26 May 2021
By Elaine Sciolino and Alex Marshall
Move over, Mona Lisa. You may be about to have competition as the most-talked-about woman in the Louvre.
For the first time since its creation in 1793 in the wake of the French Revolution, the Musée du Louvre will be headed by a woman, Laurence des Cars, the current head of the Musée d’Orsay and the much smaller Musée de l’Orangerie.
Des Cars, 54, was appointed on Wednesday as the museum’s president-director by the president of France, Emmanuel Macron.
“Four years at the Orsay gave me this confidence, this crazy idea that I could be the next president of the Louvre,” des Cars said in an hourlong telephone interview. “The president probably saw that I was ready for the job and that I am somehow serene. I am not overanxious. I have to stay very calm.”
On Sept. 1, des Cars will replace the museum’s leader of eight years, Jean-Luc Martinez, who had waged an intense media campaign to stay on for a new five-year term.

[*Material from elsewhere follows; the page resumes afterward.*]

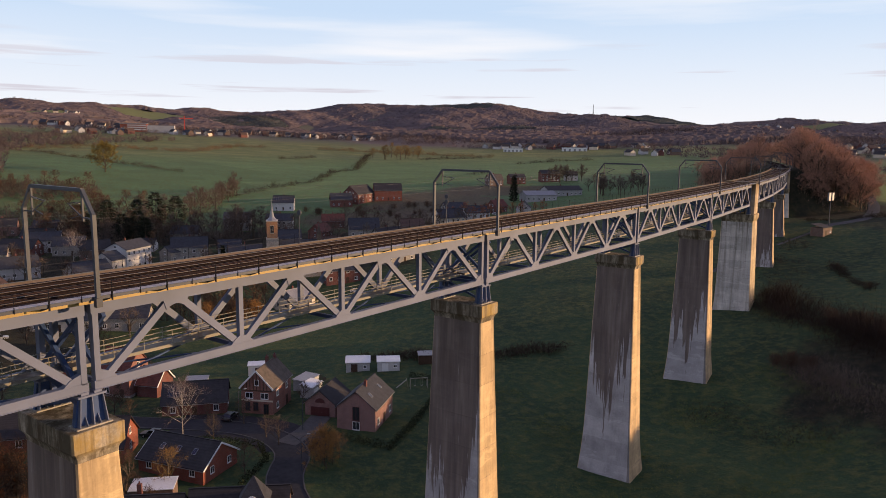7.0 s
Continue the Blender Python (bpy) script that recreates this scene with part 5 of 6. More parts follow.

The two museum directors could not be more different. Both studied art history at the École du Louvre, the museum’s prestigious school. But the Louvre has traditionally been run by upper-class art historians, and Martinez, a trained archaeologist with little expertise in painting, was the son of a postman from a working-class suburb of Paris. Des Cars, a specialist in 19th- and early-20th-century painting, is descended from a French noble family of writers.